# DATASET CONTENT
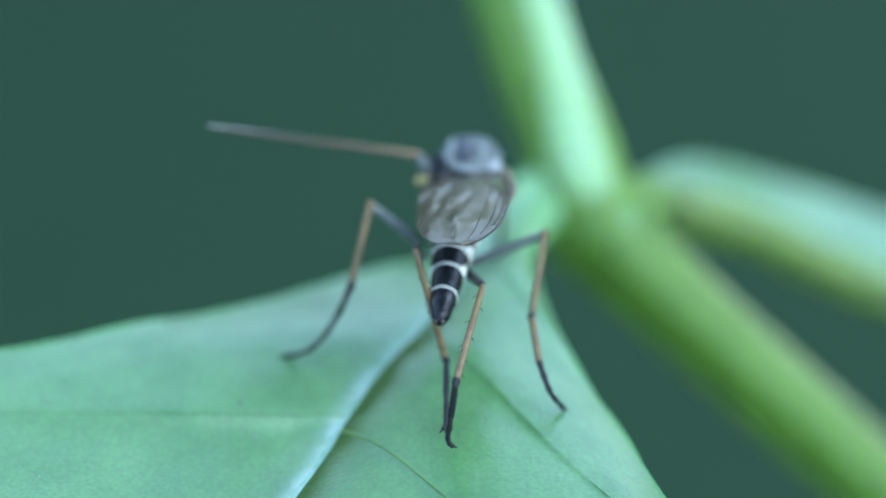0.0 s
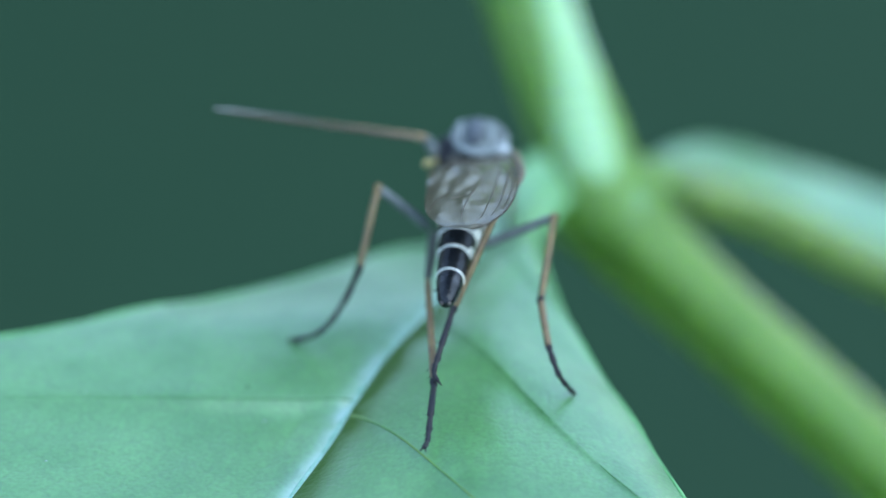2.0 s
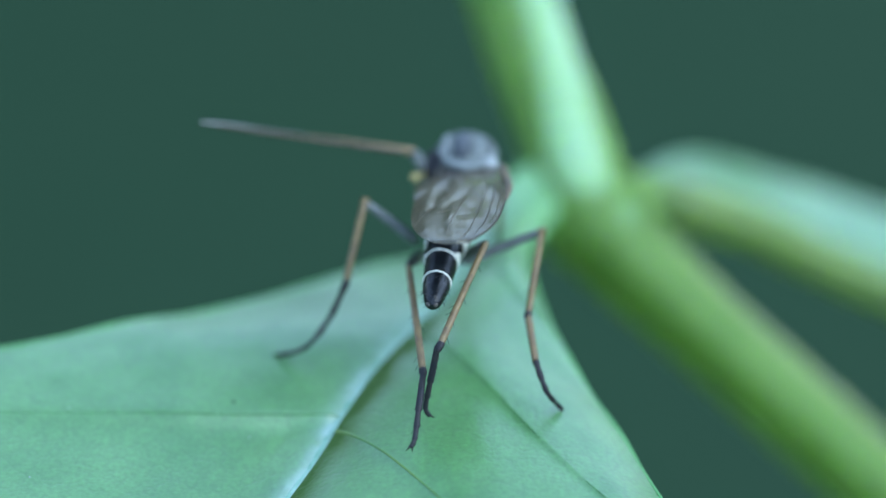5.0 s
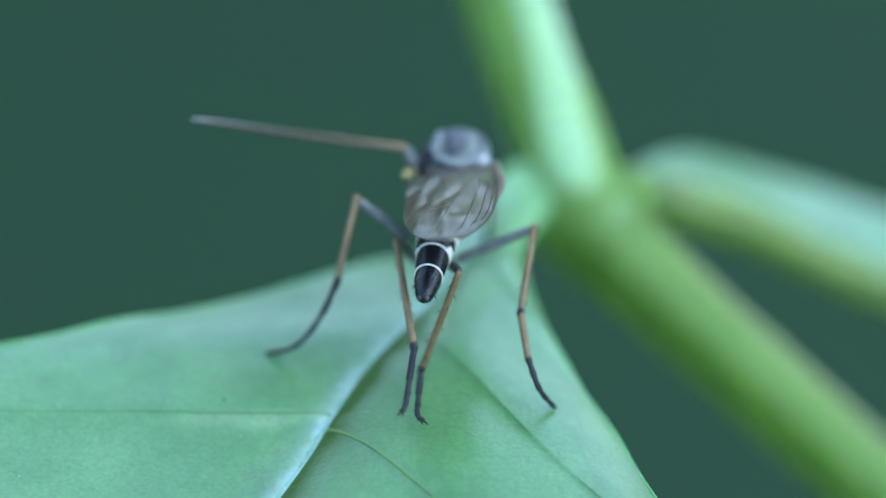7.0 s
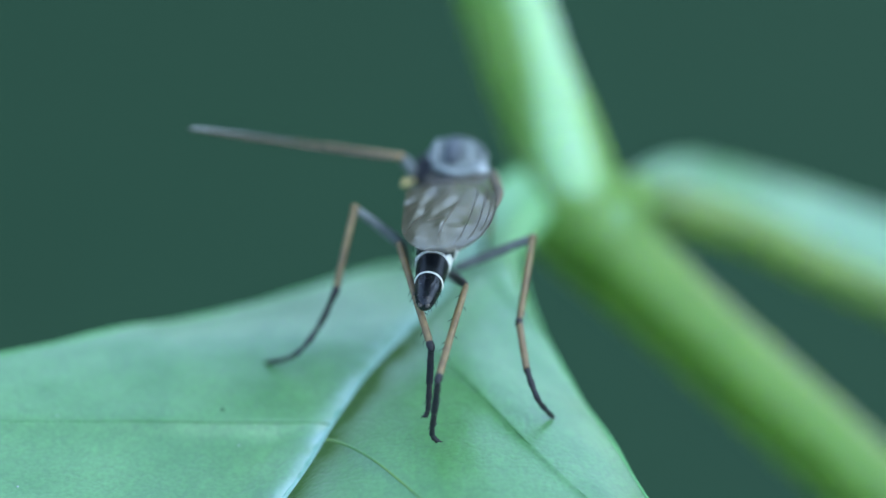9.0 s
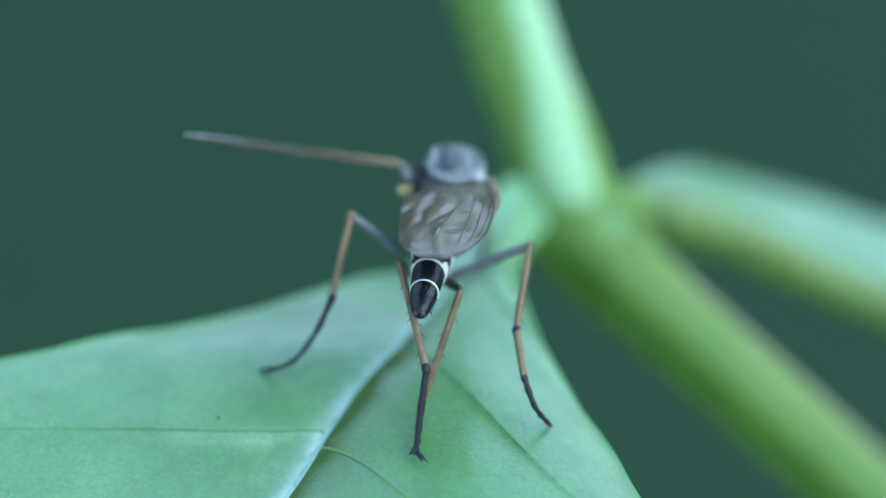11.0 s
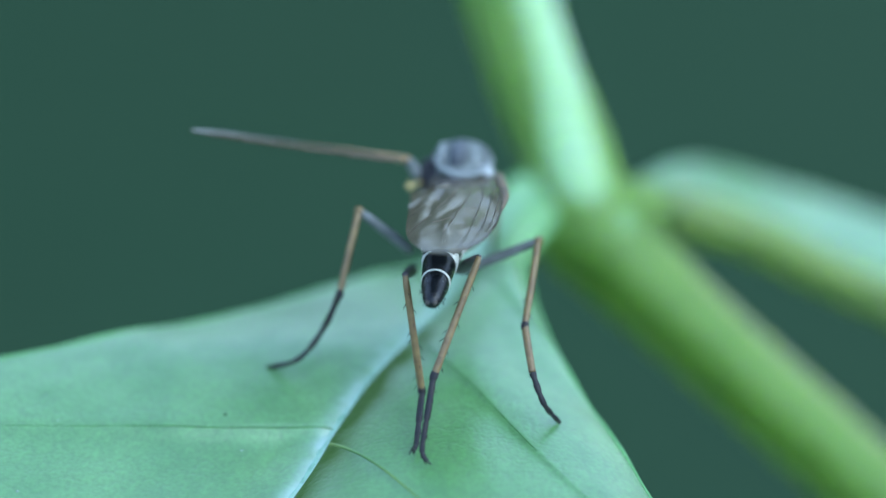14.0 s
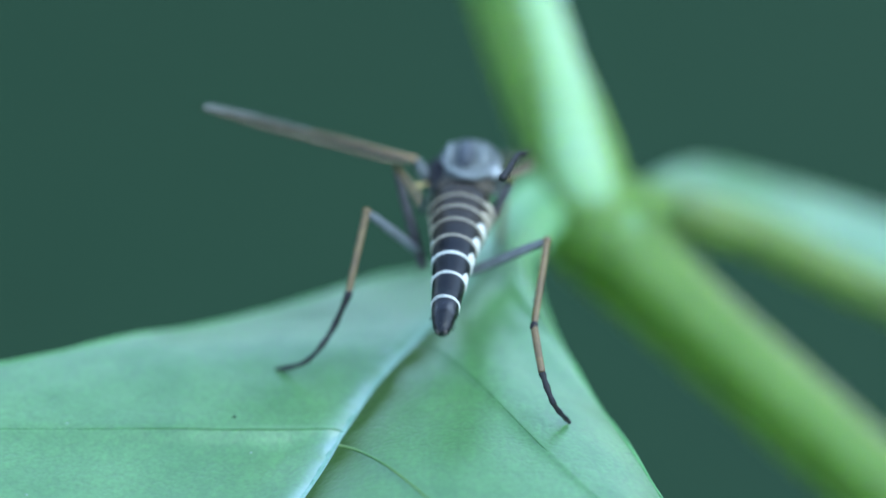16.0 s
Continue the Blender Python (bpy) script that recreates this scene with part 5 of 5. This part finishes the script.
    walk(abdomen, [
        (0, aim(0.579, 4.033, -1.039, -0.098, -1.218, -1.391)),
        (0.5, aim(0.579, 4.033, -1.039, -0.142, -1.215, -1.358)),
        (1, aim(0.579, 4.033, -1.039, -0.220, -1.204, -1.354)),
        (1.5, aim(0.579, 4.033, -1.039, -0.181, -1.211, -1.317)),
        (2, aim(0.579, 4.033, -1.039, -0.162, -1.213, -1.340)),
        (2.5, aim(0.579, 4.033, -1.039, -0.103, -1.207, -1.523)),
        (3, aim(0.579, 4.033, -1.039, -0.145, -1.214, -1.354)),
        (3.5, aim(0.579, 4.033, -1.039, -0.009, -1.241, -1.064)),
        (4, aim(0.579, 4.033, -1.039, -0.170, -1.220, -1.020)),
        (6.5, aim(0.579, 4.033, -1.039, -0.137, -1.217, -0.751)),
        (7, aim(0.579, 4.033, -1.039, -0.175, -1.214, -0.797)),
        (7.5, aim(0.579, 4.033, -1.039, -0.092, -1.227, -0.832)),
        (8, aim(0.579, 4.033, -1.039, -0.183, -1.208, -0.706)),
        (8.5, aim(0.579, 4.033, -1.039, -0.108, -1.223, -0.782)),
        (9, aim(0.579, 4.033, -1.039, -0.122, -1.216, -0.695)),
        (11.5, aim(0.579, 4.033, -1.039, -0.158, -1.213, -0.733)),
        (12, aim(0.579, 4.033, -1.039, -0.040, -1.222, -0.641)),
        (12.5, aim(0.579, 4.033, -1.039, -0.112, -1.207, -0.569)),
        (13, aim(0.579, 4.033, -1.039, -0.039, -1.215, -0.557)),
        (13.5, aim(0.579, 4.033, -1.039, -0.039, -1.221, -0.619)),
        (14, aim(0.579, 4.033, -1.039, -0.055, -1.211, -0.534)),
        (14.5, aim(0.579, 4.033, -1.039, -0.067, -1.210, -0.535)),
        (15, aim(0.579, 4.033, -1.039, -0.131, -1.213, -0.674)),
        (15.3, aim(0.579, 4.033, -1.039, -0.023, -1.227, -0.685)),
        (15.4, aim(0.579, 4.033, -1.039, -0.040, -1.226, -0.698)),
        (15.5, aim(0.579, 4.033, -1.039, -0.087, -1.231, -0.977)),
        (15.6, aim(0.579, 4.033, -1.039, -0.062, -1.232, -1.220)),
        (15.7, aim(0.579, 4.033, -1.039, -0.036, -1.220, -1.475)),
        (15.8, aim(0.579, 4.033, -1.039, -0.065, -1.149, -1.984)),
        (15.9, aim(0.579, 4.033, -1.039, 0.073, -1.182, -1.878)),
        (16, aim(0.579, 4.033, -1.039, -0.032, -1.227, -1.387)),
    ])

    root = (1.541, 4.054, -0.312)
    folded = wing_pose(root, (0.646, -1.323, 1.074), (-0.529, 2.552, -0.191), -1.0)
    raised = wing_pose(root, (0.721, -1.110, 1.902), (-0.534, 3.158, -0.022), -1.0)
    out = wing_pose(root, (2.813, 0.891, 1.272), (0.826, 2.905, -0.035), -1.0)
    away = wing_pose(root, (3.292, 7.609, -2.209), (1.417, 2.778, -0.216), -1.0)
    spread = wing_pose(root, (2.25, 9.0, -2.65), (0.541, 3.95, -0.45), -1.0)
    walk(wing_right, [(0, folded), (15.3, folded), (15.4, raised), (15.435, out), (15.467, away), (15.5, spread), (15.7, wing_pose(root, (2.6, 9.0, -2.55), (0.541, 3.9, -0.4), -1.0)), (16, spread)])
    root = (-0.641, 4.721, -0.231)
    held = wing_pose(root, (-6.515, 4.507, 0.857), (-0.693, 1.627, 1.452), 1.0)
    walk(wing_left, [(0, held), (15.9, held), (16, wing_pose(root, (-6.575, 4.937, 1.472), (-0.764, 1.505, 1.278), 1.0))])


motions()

# INSTRUCTION
Skip the pictures, then retype every line above exactly.

# REPLY
0.0 s
2.0 s
5.0 s
7.0 s
9.0 s
11.0 s
14.0 s
16.0 s
Continue the Blender Python (bpy) script that recreates this scene with part 5 of 5. This part finishes the script.
    walk(abdomen, [
        (0, aim(0.579, 4.033, -1.039, -0.098, -1.218, -1.391)),
        (0.5, aim(0.579, 4.033, -1.039, -0.142, -1.215, -1.358)),
        (1, aim(0.579, 4.033, -1.039, -0.220, -1.204, -1.354)),
        (1.5, aim(0.579, 4.033, -1.039, -0.181, -1.211, -1.317)),
        (2, aim(0.579, 4.033, -1.039, -0.162, -1.213, -1.340)),
        (2.5, aim(0.579, 4.033, -1.039, -0.103, -1.207, -1.523)),
        (3, aim(0.579, 4.033, -1.039, -0.145, -1.214, -1.354)),
        (3.5, aim(0.579, 4.033, -1.039, -0.009, -1.241, -1.064)),
        (4, aim(0.579, 4.033, -1.039, -0.170, -1.220, -1.020)),
        (6.5, aim(0.579, 4.033, -1.039, -0.137, -1.217, -0.751)),
        (7, aim(0.579, 4.033, -1.039, -0.175, -1.214, -0.797)),
        (7.5, aim(0.579, 4.033, -1.039, -0.092, -1.227, -0.832)),
        (8, aim(0.579, 4.033, -1.039, -0.183, -1.208, -0.706)),
        (8.5, aim(0.579, 4.033, -1.039, -0.108, -1.223, -0.782)),
        (9, aim(0.579, 4.033, -1.039, -0.122, -1.216, -0.695)),
        (11.5, aim(0.579, 4.033, -1.039, -0.158, -1.213, -0.733)),
        (12, aim(0.579, 4.033, -1.039, -0.040, -1.222, -0.641)),
        (12.5, aim(0.579, 4.033, -1.039, -0.112, -1.207, -0.569)),
        (13, aim(0.579, 4.033, -1.039, -0.039, -1.215, -0.557)),
        (13.5, aim(0.579, 4.033, -1.039, -0.039, -1.221, -0.619)),
        (14, aim(0.579, 4.033, -1.039, -0.055, -1.211, -0.534)),
        (14.5, aim(0.579, 4.033, -1.039, -0.067, -1.210, -0.535)),
        (15, aim(0.579, 4.033, -1.039, -0.131, -1.213, -0.674)),
        (15.3, aim(0.579, 4.033, -1.039, -0.023, -1.227, -0.685)),
        (15.4, aim(0.579, 4.033, -1.039, -0.040, -1.226, -0.698)),
        (15.5, aim(0.579, 4.033, -1.039, -0.087, -1.231, -0.977)),
        (15.6, aim(0.579, 4.033, -1.039, -0.062, -1.232, -1.220)),
        (15.7, aim(0.579, 4.033, -1.039, -0.036, -1.220, -1.475)),
        (15.8, aim(0.579, 4.033, -1.039, -0.065, -1.149, -1.984)),
        (15.9, aim(0.579, 4.033, -1.039, 0.073, -1.182, -1.878)),
        (16, aim(0.579, 4.033, -1.039, -0.032, -1.227, -1.387)),
    ])

    root = (1.541, 4.054, -0.312)
    folded = wing_pose(root, (0.646, -1.323, 1.074), (-0.529, 2.552, -0.191), -1.0)
    raised = wing_pose(root, (0.721, -1.110, 1.902), (-0.534, 3.158, -0.022), -1.0)
    out = wing_pose(root, (2.813, 0.891, 1.272), (0.826, 2.905, -0.035), -1.0)
    away = wing_pose(root, (3.292, 7.609, -2.209), (1.417, 2.778, -0.216), -1.0)
    spread = wing_pose(root, (2.25, 9.0, -2.65), (0.541, 3.95, -0.45), -1.0)
    walk(wing_right, [(0, folded), (15.3, folded), (15.4, raised), (15.435, out), (15.467, away), (15.5, spread), (15.7, wing_pose(root, (2.6, 9.0, -2.55), (0.541, 3.9, -0.4), -1.0)), (16, spread)])
    root = (-0.641, 4.721, -0.231)
    held = wing_pose(root, (-6.515, 4.507, 0.857), (-0.693, 1.627, 1.452), 1.0)
    walk(wing_left, [(0, held), (15.9, held), (16, wing_pose(root, (-6.575, 4.937, 1.472), (-0.764, 1.505, 1.278), 1.0))])


motions()